**REQUIRED WORK**
Locate each line containing the string "script" and copy it out.

**DATA EXTRACT**
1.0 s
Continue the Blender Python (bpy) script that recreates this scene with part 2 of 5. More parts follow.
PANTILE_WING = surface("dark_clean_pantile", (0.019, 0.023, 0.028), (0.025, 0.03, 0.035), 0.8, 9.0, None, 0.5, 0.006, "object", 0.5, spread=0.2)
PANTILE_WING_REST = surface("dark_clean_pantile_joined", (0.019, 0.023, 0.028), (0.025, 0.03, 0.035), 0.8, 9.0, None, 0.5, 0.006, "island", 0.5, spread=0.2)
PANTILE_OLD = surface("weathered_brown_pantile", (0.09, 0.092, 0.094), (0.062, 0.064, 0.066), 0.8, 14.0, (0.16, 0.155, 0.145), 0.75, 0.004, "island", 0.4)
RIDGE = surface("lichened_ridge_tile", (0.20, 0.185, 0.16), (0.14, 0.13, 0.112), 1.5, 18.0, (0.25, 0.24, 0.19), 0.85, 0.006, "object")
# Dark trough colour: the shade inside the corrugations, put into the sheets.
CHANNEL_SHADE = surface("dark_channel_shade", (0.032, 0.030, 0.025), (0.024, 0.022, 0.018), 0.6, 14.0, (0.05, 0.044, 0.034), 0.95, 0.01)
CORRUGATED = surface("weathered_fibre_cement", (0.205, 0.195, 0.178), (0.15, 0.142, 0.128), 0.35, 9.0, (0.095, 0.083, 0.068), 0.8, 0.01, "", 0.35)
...
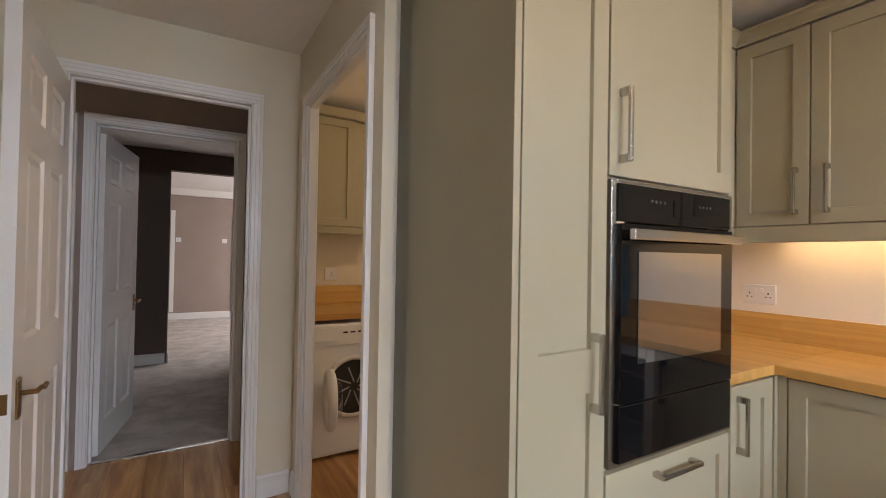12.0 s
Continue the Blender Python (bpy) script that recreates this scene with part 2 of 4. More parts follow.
...
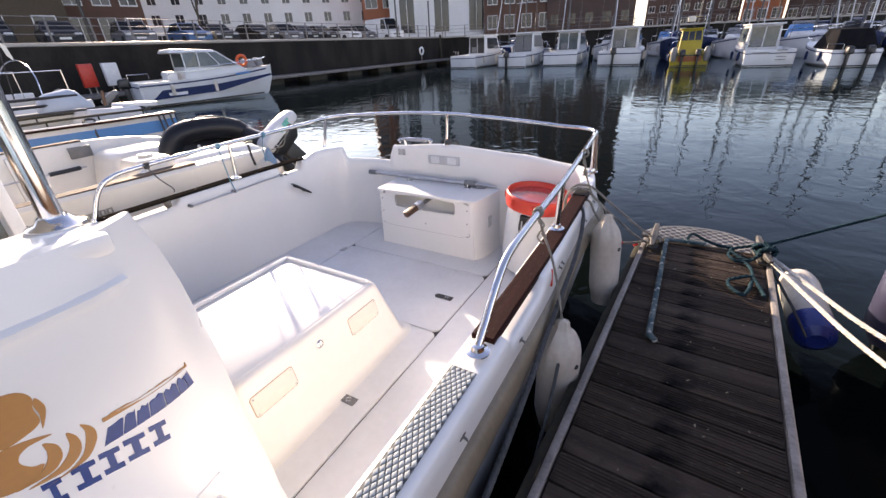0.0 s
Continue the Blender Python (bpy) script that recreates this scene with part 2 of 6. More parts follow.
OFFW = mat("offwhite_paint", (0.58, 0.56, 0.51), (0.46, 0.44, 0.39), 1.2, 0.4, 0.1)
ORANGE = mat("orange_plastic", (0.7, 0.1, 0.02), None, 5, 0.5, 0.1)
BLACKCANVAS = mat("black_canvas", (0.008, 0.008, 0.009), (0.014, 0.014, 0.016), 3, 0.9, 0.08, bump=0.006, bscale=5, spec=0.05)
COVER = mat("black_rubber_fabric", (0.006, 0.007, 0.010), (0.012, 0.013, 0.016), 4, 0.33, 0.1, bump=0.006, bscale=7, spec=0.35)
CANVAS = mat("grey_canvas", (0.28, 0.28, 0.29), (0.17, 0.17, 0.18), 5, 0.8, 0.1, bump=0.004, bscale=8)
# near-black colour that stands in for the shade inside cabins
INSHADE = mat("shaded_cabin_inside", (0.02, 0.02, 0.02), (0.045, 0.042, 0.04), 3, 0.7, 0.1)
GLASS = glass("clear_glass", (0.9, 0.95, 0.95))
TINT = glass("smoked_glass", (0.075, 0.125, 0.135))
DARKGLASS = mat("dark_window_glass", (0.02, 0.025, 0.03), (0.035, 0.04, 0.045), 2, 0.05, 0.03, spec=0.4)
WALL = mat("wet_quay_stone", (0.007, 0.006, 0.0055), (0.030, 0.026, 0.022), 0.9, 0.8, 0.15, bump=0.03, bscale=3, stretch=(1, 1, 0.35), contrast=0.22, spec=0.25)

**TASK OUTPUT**
Continue the Blender Python (bpy) script that recreates this scene with part 2 of 5. More parts follow.
Continue the Blender Python (bpy) script that recreates this scene with part 2 of 4. More parts follow.
Continue the Blender Python (bpy) script that recreates this scene with part 2 of 6. More parts follow.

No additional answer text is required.